Reklam toplumsal değişimin aynasıdır

Doğan HIZLAN
Haberin Devamı

Reklamcılar Derneği 'nin Harbiye Askeri Müzesi ve Kültür Sitesi'nde açtığı, '1840-1940 Reklamcılığımızın İlk Yüzyılı' sergisi, reklamın toplumsal değişimin aynası olma niteliğini kanıtlıyor.

Sergiyi gezerken, Reklamcılar Derneği Başkanı Hulki Aktunç, ‘‘Türkiyedeki toplumsal eğilimleri, yaşama biçimlerini, alışkanlıklarımızı saptamak isteyenler mutlaka reklam tarihimizi bilmelidirler’’, diyor.

Bir zamanlar, ben reklam okumam diyenlerimiz çoğunluktaydı. Oysa artık reklamın nasıl hayatın bir parçası olduğunu, hatta hayatımızı belirlediğini, yenilediğini, ona yeni boyutlar kazandırdığını öğrendik.

İhsan Yılmaz'ın bu sergi dolayısıyla hazırladığı 'İlanla 300 yıl önce tanıştık' başlıklı sayfada; (Hürriyet Pazar, 6 Aralık 1998) sergilenen gazete ilanlarını veren araştırmacı Orhan Koloğlu'nun söyledikleri, modern ilan yorumunun çizgilerini taşıyor:

‘‘Gazeteleri tararken, ilan da bir haberdir mantığı ile yaklaştım. Gazetelerin başyazıları gibi ilanların da değişim ve gelişim çizgisini takip ettim.’’

Başyazılardan günün siyasal durumunu öğrenebilirsiniz, bana kalırsa ileriye dönük tahmin yapmada pek yararını göremezsiniz.

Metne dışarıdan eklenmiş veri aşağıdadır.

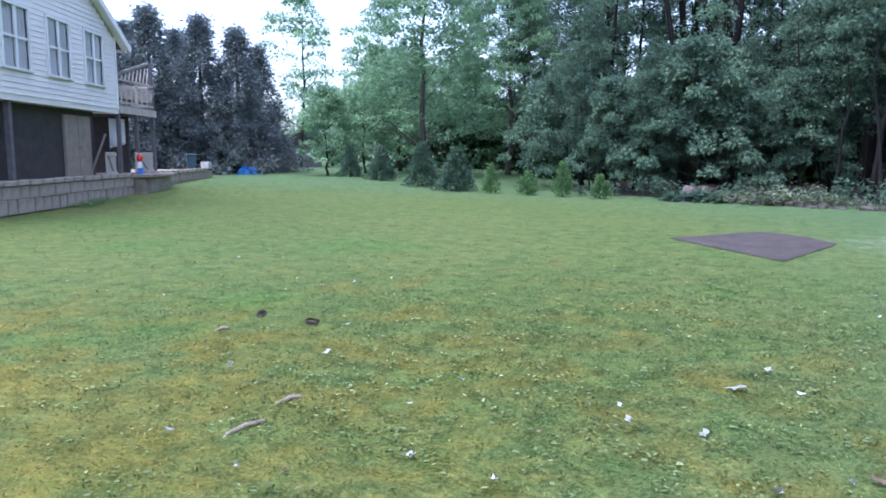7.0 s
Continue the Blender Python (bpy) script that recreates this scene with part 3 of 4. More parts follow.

Oysa ilan, benim için nesnel kanıttır. Çünkü o günün insanını, toplumun yönsemelerini gösteren belgesel bir yanı var.

*

ŞİMDİ, yeni cafelerin bir bölümünde gazeteler, haftalık dergiler bulunduruluyor.

Sergideki bir kıraathane ilanında, bütün günlük gazetelerin, kitapların, yeni yayınların bulunduğu belirtiliyor. Yeni bir kıraathane işletmecisinin de o kıraathaneye transfer olduğu özellikle yazılmış.

Dünden bugüne okuma açısından tersine yürüyüşümüzün belgesi sayılabilir mi?

Kitap, dergi var diye, bugün bir cafe ilanı acaba kaç kişiyi o mekana çeker?

Hele eğlence ilanları ayrı bir kültürün dününden bize sahneler sunuyor.

Safiye'den Müzeyyen'e kadar çeşitli solistlerin söylediği gazinoların adları sıralanmış.

Hanendelerle birlikte sazendelerin de adları veriliyor.

Zamanın ünlü bestecisi ve icracısı Aleko Efendi'nin (Bacanos) adının altında, ‘‘kardeşi piyanist, udi Yorgi Efendi de (Bacanos) gazinomuzda’’ deniliyor.

Hele güzellik kremlerinin ilanlarının inandırıcı olması için gösterilen çaba bugün bize gülünç gelebilir.

Paris'te kremi kullanan bayanın adı ve adresi bile veriliyor.

Onun yararı konusunda, şüpheye düşrseniz, bir zahmet, Paris'e gidip canlı örneğini görebilirsiniz.

‘‘Sinirli hanımların nazarı dikkatine’’ ilanına gelince. Duş altında oturan bir hanım ve altında da sinirinden kurtulması için bir doktor tavsiyesi.

Hiç kuşkusuz, savaşlarda kaybolan yakınlarını arayanların ilanları, tarajik geçmişimizin en can yakıcı belgeleri.

Reklamların hayatımızdaki yerini, toplumun değişim ve gelişim çizgisini nasıl ortaya koyduklarını, Hürriyet'in ellinci yılı dolayısıyla hazırlanan ‘‘Amiral Gemisi'nin Seyir Defteri’’ni okuduktan sonra öğrendiğimi itiraf etmeliyim.

Çünkü orada, başkalarının yaşamını değil, kendimi buldum. Bu benim için en önemli kanıttı.

*

TARİH, çoğunlukla bize bugünü değerlendirmemizde yardımcı oluyor.

Özellikle reklamların dili çok şey söylüyor.